Figure 1.
An imaginary network with artificial experimental data values is shown (e.g. relative gene expression values) on the left. Node A was assigned a value of 5, nodes G, H, I, J, K and L were assigned 2, and all the other nodes were assigned 1. A transition probability matrix P was constructed using the input data values and the network, with transition probabilities between adjacent nodes reflecting their data values (colors in the matrix reflect transition probabilities P(i→j) according to the color key). Final visitation and flux values reflect the level of coherence between the experimental data of genes and their relative positioning within the network. Note that node colorings in the network on the right reflect relative visitation probabilities of nodes, and line colors of edges reflect the flux values according to the same color scale.
Figure 2.
NetWalk analysis of low and high-dose doxorubicin response in MCF7 cells.
A) Apoptosis levels in MCF7 cells after 24 hours of stimulation with indicated doses of doxorubicin as measured by FACS analysis of DNA content (see Methods). B) FACS analysis of viable cells as indicated by loss of Rhodamine 123 staining(see Methods). C–D) Plots of interactions with lowest(B) and highest (C) EF values in samples treated with 1 µM doxorubicin for 24 hours relative to control. Nodes are colored according to their gene expression change relative to control according to the color key. Edge coloring reflects type of interaction, PPI: protein-protein interaction, TF-target: gene regulation, FS: functional similarity. The distribution plot of all EF values is shows at the bottom.
Figure 3.
Comparison of coherence of node values in highest scoring networks.
A) Boxplots of gene expression change values (1 µM DOX, 24 hours relative to control) of nodes in networks generated by different cutoffs of EF values, or in networks generated by Ingenuity Pathway Analysis software using different gene expression value cutoffs for the focus gene set (see Methods). B) Heatmaps showing position of genes in the networks in A in the whole data distribution. Positions of genes in the respective networks are indicated by a white line. C) A network of nodes generated by Ingenuity Pathway Analysis software with focus gene set using 1.5 as cutoff. Since original network plots in IPA lack node colorings for intermediate genes (non-focus genes), we extracted all nodes in the IPA-generated network and re-plotted them using our network, where we colored all nodes by their gene expression change.
Figure 4.
Clustering analysis of EF values in each condition.

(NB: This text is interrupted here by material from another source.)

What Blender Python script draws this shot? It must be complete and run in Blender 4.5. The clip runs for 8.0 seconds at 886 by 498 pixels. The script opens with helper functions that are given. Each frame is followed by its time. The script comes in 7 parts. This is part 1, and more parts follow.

A) Heatmap of highest and lowest EF values in each condition. Clustering was done using Ward's method in R. B–C) Networks corresponding to K3 (B) and K4 (C). Node colorings are according to 24h of 1 and 10 µM DOX treatments, respectively. Edge colorings are as in Figure 2C.
Figure 5.
p53-target cell cycle regulatory genes are specifically repressed during apoptosis.
A–B) Network plot of interactions in K3 (see Figure 4) related to cell cycle regulation. Nodes colored according to gene expression changes at 10 (A) or 1 µM (B) doxorubicin treatment. C) Western blots of p53, p21 (CDKN1A gene product) protein levels over a time course after 1 and 10µM doxorubicin treatment. Actin levels shown as control.